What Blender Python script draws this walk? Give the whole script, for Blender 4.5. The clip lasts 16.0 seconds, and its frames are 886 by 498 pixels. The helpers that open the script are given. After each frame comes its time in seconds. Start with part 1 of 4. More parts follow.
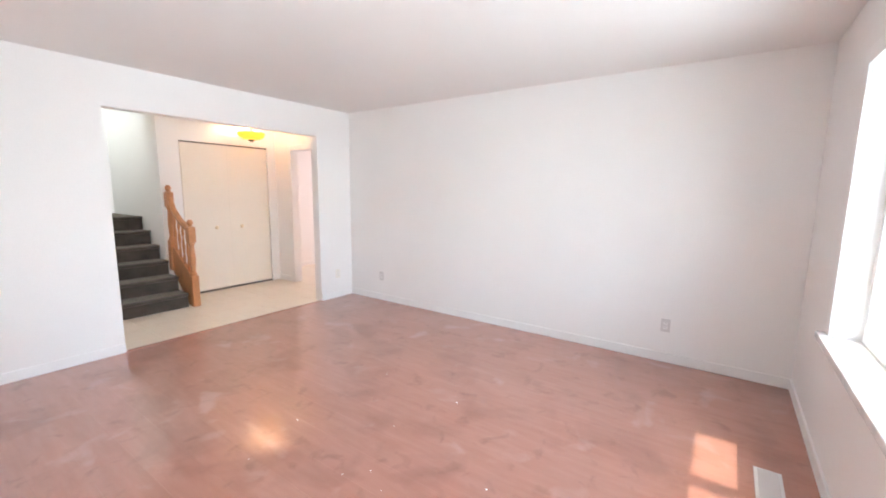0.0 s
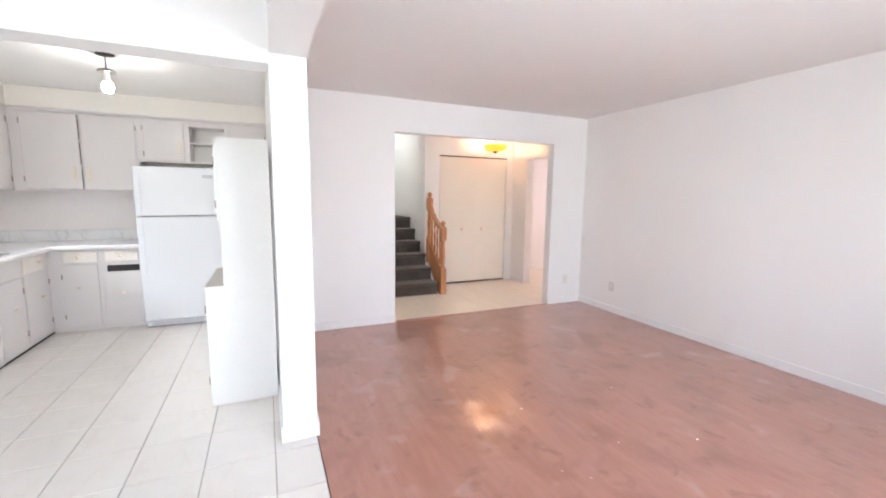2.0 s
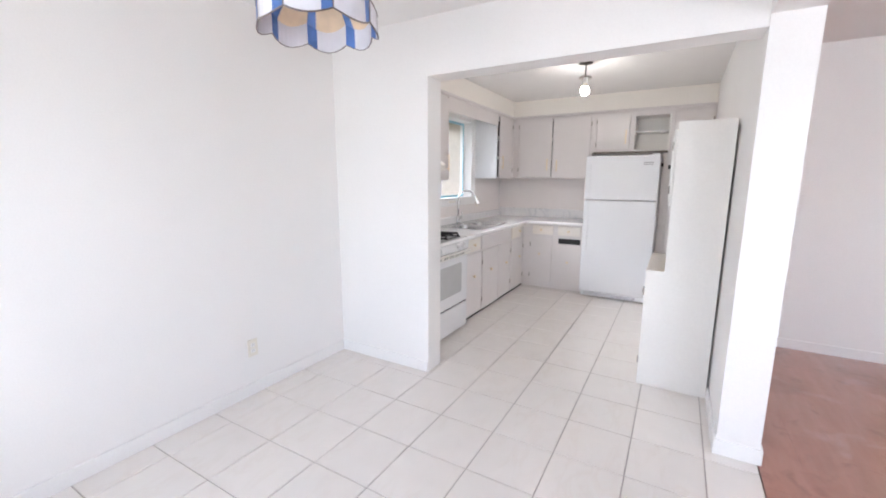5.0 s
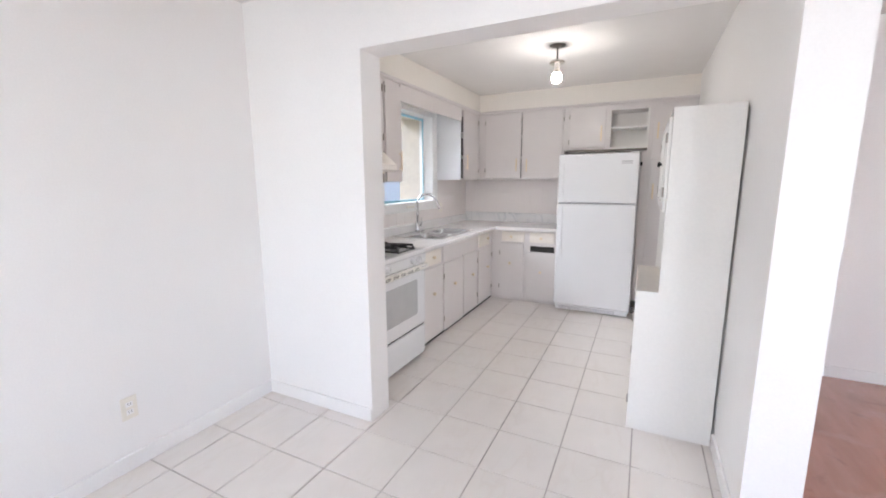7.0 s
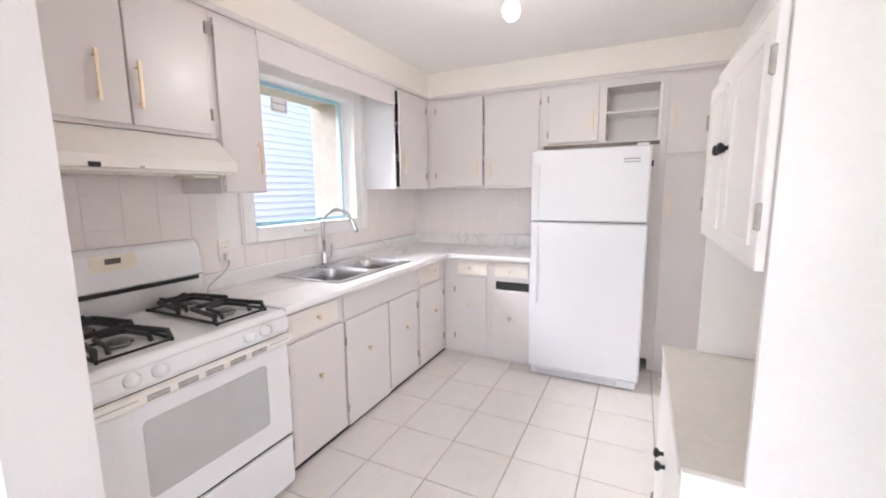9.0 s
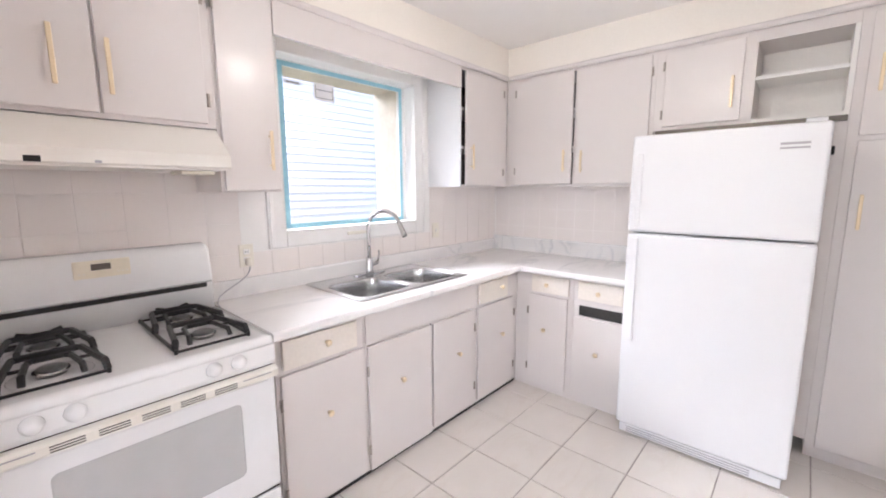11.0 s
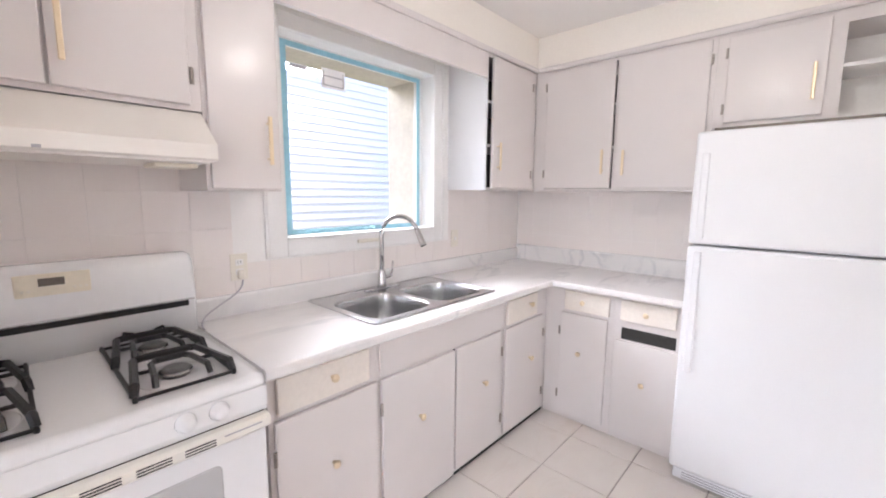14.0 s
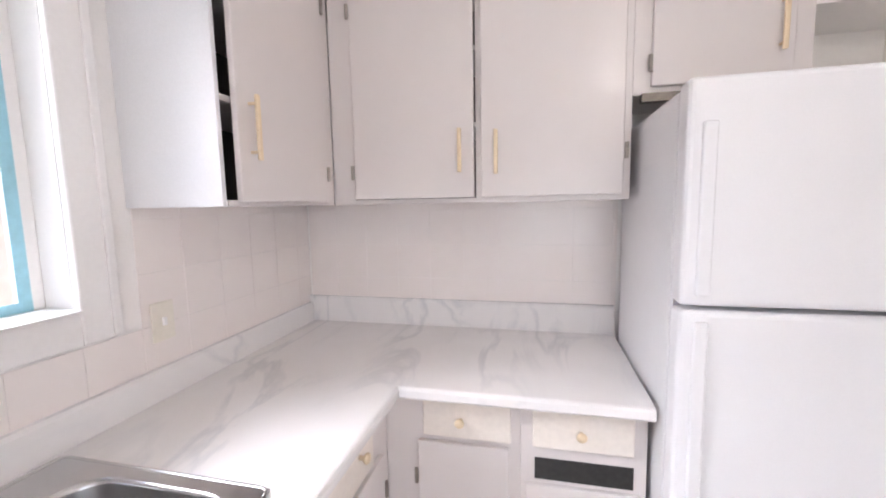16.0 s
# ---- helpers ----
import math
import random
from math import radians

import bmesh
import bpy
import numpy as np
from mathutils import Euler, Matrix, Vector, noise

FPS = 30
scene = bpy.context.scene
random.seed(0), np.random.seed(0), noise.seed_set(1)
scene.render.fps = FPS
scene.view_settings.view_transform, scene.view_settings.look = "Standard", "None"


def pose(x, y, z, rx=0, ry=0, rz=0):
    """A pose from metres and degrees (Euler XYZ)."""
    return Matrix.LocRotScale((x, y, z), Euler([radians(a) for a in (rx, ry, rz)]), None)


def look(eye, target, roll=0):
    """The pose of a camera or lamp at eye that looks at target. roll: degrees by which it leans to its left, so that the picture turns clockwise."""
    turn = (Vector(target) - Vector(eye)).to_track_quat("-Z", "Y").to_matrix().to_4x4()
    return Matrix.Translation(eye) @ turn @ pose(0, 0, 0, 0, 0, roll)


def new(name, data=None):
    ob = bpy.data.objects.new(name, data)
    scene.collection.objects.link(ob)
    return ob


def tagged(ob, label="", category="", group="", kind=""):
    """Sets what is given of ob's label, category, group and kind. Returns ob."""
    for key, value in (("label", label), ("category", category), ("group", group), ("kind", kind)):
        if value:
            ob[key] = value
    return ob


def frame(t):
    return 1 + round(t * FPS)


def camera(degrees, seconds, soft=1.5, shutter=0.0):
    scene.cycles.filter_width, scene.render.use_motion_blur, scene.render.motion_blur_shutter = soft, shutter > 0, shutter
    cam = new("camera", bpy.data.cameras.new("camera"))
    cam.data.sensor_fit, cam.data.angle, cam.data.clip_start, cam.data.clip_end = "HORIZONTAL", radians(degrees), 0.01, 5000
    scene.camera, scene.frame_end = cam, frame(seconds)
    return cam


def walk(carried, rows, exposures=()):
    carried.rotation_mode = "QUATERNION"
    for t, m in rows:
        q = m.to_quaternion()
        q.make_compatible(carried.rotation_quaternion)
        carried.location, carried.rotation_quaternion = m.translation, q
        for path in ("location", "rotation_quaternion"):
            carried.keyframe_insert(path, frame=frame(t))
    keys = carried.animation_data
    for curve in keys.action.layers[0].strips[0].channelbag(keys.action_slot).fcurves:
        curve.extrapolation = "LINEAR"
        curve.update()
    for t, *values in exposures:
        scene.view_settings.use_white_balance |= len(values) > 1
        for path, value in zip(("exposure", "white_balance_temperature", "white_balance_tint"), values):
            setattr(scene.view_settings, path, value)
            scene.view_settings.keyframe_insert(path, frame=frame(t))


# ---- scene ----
cam = camera(95.2, 16.0, soft=1.9)
PATH = [
    (0, (2.848, -2.382, 1.47), (4.468, -1.244, 1.187), 0.6),
    (0.5, (2.836, -2.405, 1.463), (4.384, -1.169, 1.192), 0.5),
    (1, (2.778, -2.381, 1.474), (4.16, -0.958, 1.221), 0.6),
    (1.5, (2.769, -2.414, 1.468), (3.925, -0.802, 1.218), 0.8),
    (2, (2.733, -2.416, 1.449), (3.53, -0.6, 1.191), 0.7),
    (2.5, (2.692, -2.413, 1.45), (3.103, -0.474, 1.178), 0.7),
    (3, (2.614, -2.426, 1.451), (2.518, -0.449, 1.164), 0.6),
    (3.5, (2.559, -2.44, 1.449), (2.05, -0.529, 1.153), 0.6),
    (4, (2.52, -2.462, 1.45), (1.615, -0.706, 1.134), 0.5),
    (6.5, (2.431, -2.193, 1.438), (1.424, -0.5, 1.091), 0.1),
    (7, (2.349, -1.84, 1.441), (1.475, -0.072, 1.112), -0.2),
    (7.5, (2.34, -1.408, 1.438), (1.546, 0.399, 1.115), -0.6),
    (8, (2.301, -1.02, 1.433), (1.54, 0.806, 1.142), -0.7),
    (10.5, (2.208, 0.303, 1.438), (1.0, 1.87, 1.143), -0.4),
    (11, (2.237, 0.336, 1.447), (0.916, 1.808, 1.152), -0.2),
    (11.5, (2.262, 0.33, 1.432), (0.828, 1.693, 1.142), 0.3),
    (12, (2.296, 0.3, 1.431), (0.76, 1.547, 1.138), 0.8),
    (12.5, (2.301, 0.299, 1.43), (0.701, 1.466, 1.152), 1.1),
    (13, (2.286, 0.307, 1.421), (0.672, 1.457, 1.149), 1.0),
    (13.5, (2.15, 0.378, 1.407), (0.652, 1.676, 1.142), 1.0),
    (14, (1.93, 0.509, 1.428), (0.594, 1.973, 1.162), 0.5),
    (14.5, (1.757, 0.776, 1.41), (0.551, 2.353, 1.169), 0.2),
    (15, (1.573, 1.04, 1.43), (0.5, 2.711, 1.192), -0.0),
    (15.5, (1.327, 1.355, 1.445), (0.498, 3.163, 1.234), -0.4),
    (16, (1.18, 1.677, 1.455), (0.729, 3.614, 1.235), -1.1),
]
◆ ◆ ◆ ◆
• _Exercise goal_
Drop the images and repeat the data exactly.

• _Answer to the exercise_
What Blender Python script draws this walk? Give the whole script, for Blender 4.5. The clip lasts 16.0 seconds, and its frames are 886 by 498 pixels. The helpers that open the script are given. After each frame comes its time in seconds. Start with part 1 of 4. More parts follow.
0.0 s
2.0 s
5.0 s
7.0 s
9.0 s
11.0 s
14.0 s
16.0 s
# ---- helpers ----
import math
import random
from math import radians

import bmesh
import bpy
import numpy as np
from mathutils import Euler, Matrix, Vector, noise

FPS = 30
scene = bpy.context.scene
random.seed(0), np.random.seed(0), noise.seed_set(1)
scene.render.fps = FPS
scene.view_settings.view_transform, scene.view_settings.look = "Standard", "None"


def pose(x, y, z, rx=0, ry=0, rz=0):
    """A pose from metres and degrees (Euler XYZ)."""
    return Matrix.LocRotScale((x, y, z), Euler([radians(a) for a in (rx, ry, rz)]), None)


def look(eye, target, roll=0):
    """The pose of a camera or lamp at eye that looks at target. roll: degrees by which it leans to its left, so that the picture turns clockwise."""
    turn = (Vector(target) - Vector(eye)).to_track_quat("-Z", "Y").to_matrix().to_4x4()
    return Matrix.Translation(eye) @ turn @ pose(0, 0, 0, 0, 0, roll)


def new(name, data=None):
    ob = bpy.data.objects.new(name, data)
    scene.collection.objects.link(ob)
    return ob


def tagged(ob, label="", category="", group="", kind=""):
    """Sets what is given of ob's label, category, group and kind. Returns ob."""
    for key, value in (("label", label), ("category", category), ("group", group), ("kind", kind)):
        if value:
            ob[key] = value
    return ob


def frame(t):
    return 1 + round(t * FPS)


def camera(degrees, seconds, soft=1.5, shutter=0.0):
    scene.cycles.filter_width, scene.render.use_motion_blur, scene.render.motion_blur_shutter = soft, shutter > 0, shutter
    cam = new("camera", bpy.data.cameras.new("camera"))
    cam.data.sensor_fit, cam.data.angle, cam.data.clip_start, cam.data.clip_end = "HORIZONTAL", radians(degrees), 0.01, 5000
    scene.camera, scene.frame_end = cam, frame(seconds)
    return cam


def walk(carried, rows, exposures=()):
    carried.rotation_mode = "QUATERNION"
    for t, m in rows:
        q = m.to_quaternion()
        q.make_compatible(carried.rotation_quaternion)
        carried.location, carried.rotation_quaternion = m.translation, q
        for path in ("location", "rotation_quaternion"):
            carried.keyframe_insert(path, frame=frame(t))
    keys = carried.animation_data
    for curve in keys.action.layers[0].strips[0].channelbag(keys.action_slot).fcurves:
        curve.extrapolation = "LINEAR"
        curve.update()
    for t, *values in exposures:
        scene.view_settings.use_white_balance |= len(values) > 1
        for path, value in zip(("exposure", "white_balance_temperature", "white_balance_tint"), values):
            setattr(scene.view_settings, path, value)
            scene.view_settings.keyframe_insert(path, frame=frame(t))


# ---- scene ----
cam = camera(95.2, 16.0, soft=1.9)
PATH = [
    (0, (2.848, -2.382, 1.47), (4.468, -1.244, 1.187), 0.6),
    (0.5, (2.836, -2.405, 1.463), (4.384, -1.169, 1.192), 0.5),
    (1, (2.778, -2.381, 1.474), (4.16, -0.958, 1.221), 0.6),
    (1.5, (2.769, -2.414, 1.468), (3.925, -0.802, 1.218), 0.8),
    (2, (2.733, -2.416, 1.449), (3.53, -0.6, 1.191), 0.7),
    (2.5, (2.692, -2.413, 1.45), (3.103, -0.474, 1.178), 0.7),
    (3, (2.614, -2.426, 1.451), (2.518, -0.449, 1.164), 0.6),
    (3.5, (2.559, -2.44, 1.449), (2.05, -0.529, 1.153), 0.6),
    (4, (2.52, -2.462, 1.45), (1.615, -0.706, 1.134), 0.5),
    (6.5, (2.431, -2.193, 1.438), (1.424, -0.5, 1.091), 0.1),
    (7, (2.349, -1.84, 1.441), (1.475, -0.072, 1.112), -0.2),
    (7.5, (2.34, -1.408, 1.438), (1.546, 0.399, 1.115), -0.6),
    (8, (2.301, -1.02, 1.433), (1.54, 0.806, 1.142), -0.7),
    (10.5, (2.208, 0.303, 1.438), (1.0, 1.87, 1.143), -0.4),
    (11, (2.237, 0.336, 1.447), (0.916, 1.808, 1.152), -0.2),
    (11.5, (2.262, 0.33, 1.432), (0.828, 1.693, 1.142), 0.3),
    (12, (2.296, 0.3, 1.431), (0.76, 1.547, 1.138), 0.8),
    (12.5, (2.301, 0.299, 1.43), (0.701, 1.466, 1.152), 1.1),
    (13, (2.286, 0.307, 1.421), (0.672, 1.457, 1.149), 1.0),
    (13.5, (2.15, 0.378, 1.407), (0.652, 1.676, 1.142), 1.0),
    (14, (1.93, 0.509, 1.428), (0.594, 1.973, 1.162), 0.5),
    (14.5, (1.757, 0.776, 1.41), (0.551, 2.353, 1.169), 0.2),
    (15, (1.573, 1.04, 1.43), (0.5, 2.711, 1.192), -0.0),
    (15.5, (1.327, 1.355, 1.445), (0.498, 3.163, 1.234), -0.4),
    (16, (1.18, 1.677, 1.455), (0.729, 3.614, 1.235), -1.1),
]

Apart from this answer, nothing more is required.